Wie Heringe in der Büchse drängten sie sich in der Metro. Menschen auf dem Heimweg von der Arbeit, leere Hüllen, mit den Gedanken schon beim Abendessen, den wenigen intensiven Minuten mit den Kindern, den Fernsehserien, ein wenig Zeit allein auf der Toilette und anschließend Sex. Teilnahmslos ließen sie sich von A nach B befördern, gefangen in den banalen Gewohnheiten und Ritualen ihres durchgetakteten Lebens, in dem nichts schiefgehen durfte.

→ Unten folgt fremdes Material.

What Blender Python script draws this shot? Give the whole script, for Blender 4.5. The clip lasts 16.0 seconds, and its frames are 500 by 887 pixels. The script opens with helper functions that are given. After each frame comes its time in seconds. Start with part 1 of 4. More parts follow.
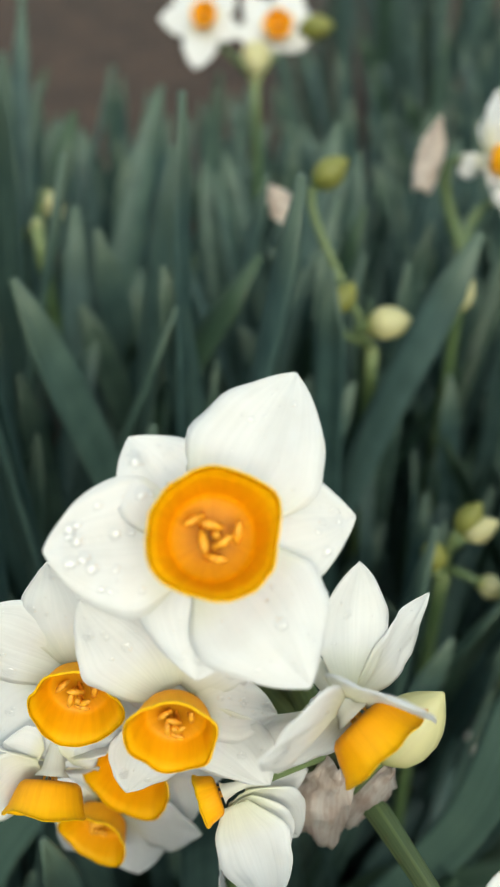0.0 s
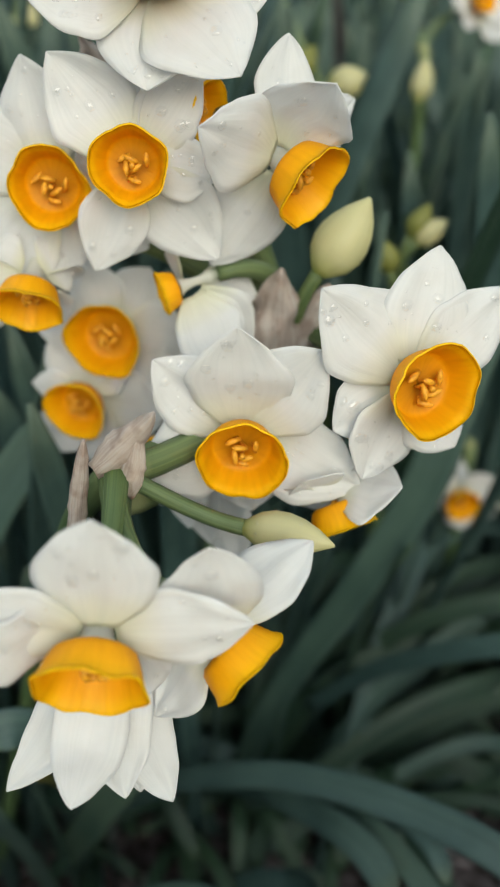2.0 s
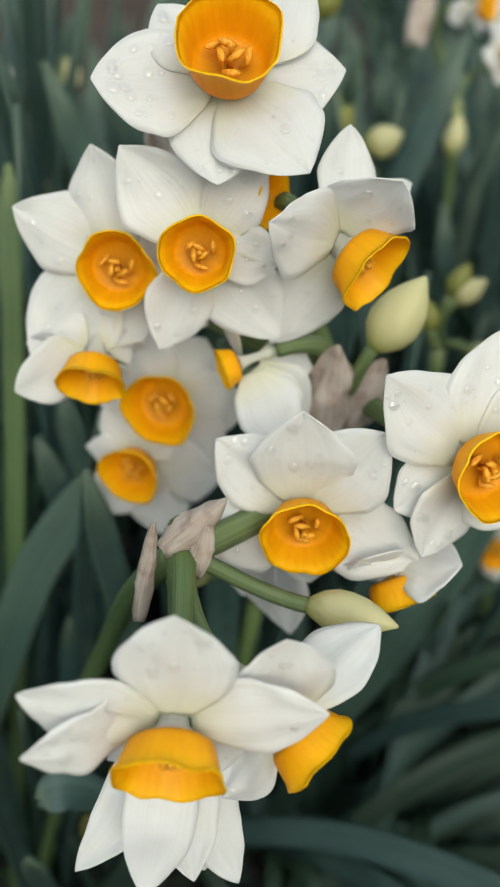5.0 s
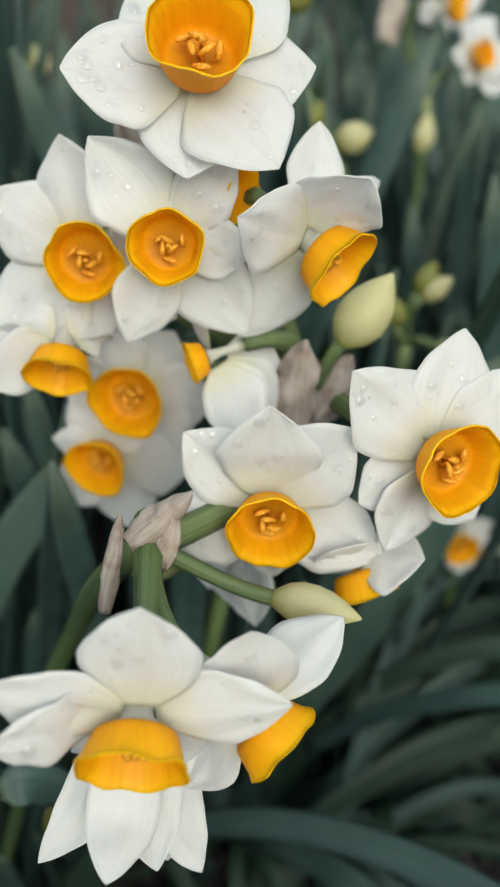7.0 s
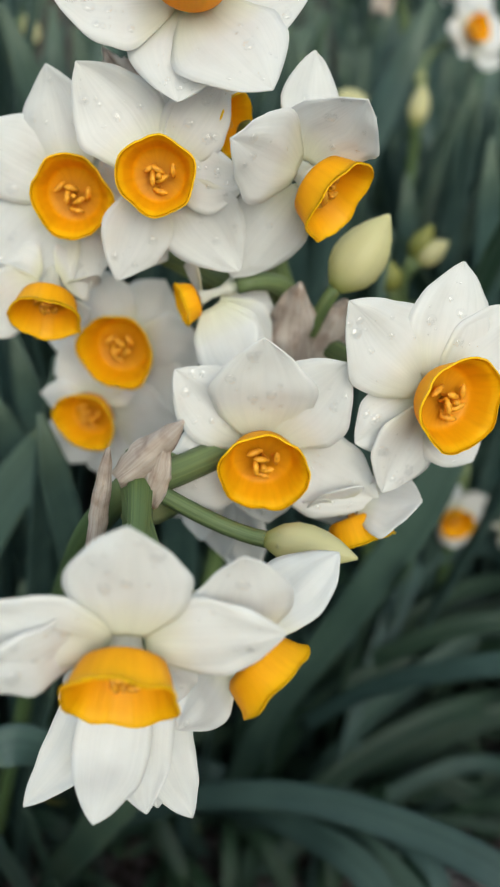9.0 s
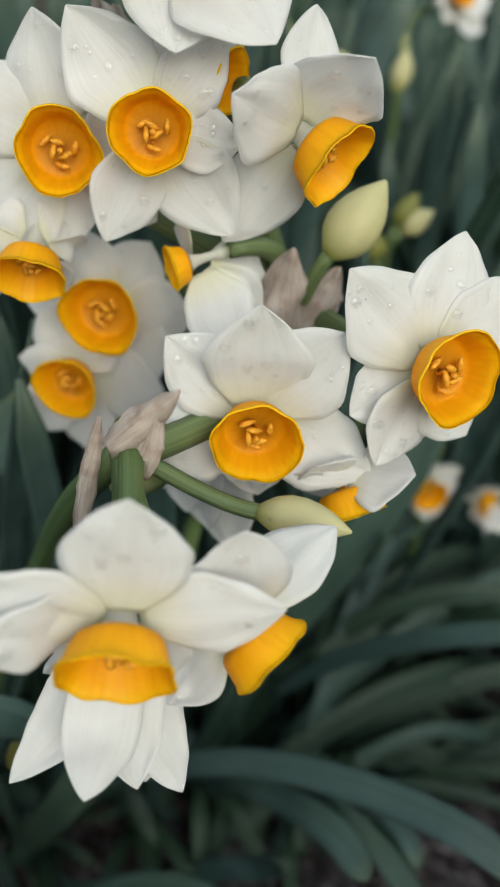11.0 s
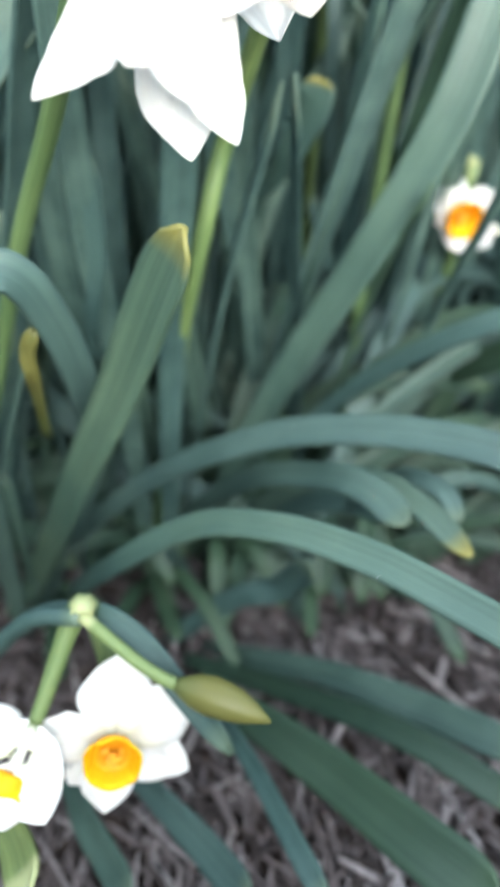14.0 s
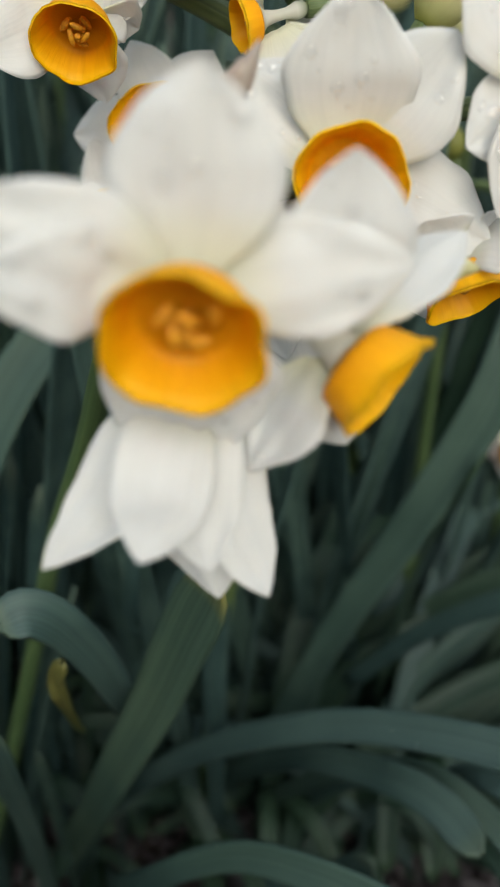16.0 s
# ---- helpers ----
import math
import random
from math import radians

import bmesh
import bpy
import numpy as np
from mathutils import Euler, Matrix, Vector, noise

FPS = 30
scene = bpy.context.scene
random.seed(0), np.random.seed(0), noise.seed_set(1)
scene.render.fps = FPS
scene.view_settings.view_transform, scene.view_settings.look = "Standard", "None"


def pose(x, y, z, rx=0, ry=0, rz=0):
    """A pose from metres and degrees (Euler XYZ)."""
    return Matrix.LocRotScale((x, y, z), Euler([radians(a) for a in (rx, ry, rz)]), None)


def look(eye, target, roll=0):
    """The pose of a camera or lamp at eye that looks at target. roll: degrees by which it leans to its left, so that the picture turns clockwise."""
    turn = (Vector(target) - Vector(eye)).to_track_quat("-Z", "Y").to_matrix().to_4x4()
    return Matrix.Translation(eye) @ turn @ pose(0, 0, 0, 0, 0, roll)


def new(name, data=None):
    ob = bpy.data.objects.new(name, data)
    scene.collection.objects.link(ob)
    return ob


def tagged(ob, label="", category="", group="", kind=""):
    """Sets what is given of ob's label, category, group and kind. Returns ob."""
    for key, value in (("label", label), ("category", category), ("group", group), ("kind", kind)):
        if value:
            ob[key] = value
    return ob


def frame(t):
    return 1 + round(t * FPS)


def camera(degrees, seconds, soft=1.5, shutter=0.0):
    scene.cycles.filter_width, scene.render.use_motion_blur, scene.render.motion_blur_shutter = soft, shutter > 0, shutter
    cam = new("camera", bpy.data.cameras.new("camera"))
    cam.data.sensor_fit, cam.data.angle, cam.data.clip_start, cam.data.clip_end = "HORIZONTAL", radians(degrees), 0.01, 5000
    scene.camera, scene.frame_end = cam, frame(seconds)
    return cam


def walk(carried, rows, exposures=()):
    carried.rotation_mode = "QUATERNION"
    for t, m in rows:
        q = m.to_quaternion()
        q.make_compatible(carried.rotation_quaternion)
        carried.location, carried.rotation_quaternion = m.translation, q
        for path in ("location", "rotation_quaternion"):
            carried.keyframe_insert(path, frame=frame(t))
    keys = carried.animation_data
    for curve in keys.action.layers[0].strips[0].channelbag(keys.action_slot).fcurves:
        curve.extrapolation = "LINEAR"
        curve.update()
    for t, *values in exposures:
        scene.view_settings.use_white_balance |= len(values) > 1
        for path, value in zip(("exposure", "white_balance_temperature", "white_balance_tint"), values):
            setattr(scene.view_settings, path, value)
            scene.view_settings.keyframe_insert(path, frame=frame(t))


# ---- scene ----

Etwa jeden zweiten Monat kam das Pflegeheim auf Carl und Vigga zu. Man müsse sich erneut mit der Situation der alten Dame befassen. Niemand sei vor ihren Eskapaden sicher. Die reichten von Brandstiftung über sexuelle Belästigung, bekleidet oder unbekleidet, an alle Mitarbeiter und Insassen des Heims, ungeachtet ihres Alters, bis hin zu vorsätzlichem Diebstahl vor allem von Pelz, sogar wenn der noch am Haustier des Betreffenden hing. Trotz fortgeschrittener Osteoporose und einem Gewicht von nur noch vierzig Kilo klaute sie ihren dementen und wehrlosen Nachbarn die Möbel, und schneller als die Pfleger rennen konnten, möblierte sie damit ihre eigene Wohnung neu. Karla hatte den Diagnosen Alzheimer und Demenz eine ganz neue Dimension hinzugefügt, und niemand konnte vorhersagen, welchen Kurs ihr mentaler Zustand in der nächsten Sekunde einschlagen würde.
Die heutige Gesellschaft bringt viele solcher Menschen hervor. Egozentrik und Gleichgültigkeit sind die Geißeln unserer Zeit.
Wenn man bis zum Hals in der Scheiße steckt, darf man den Kopf nicht hängen lassen.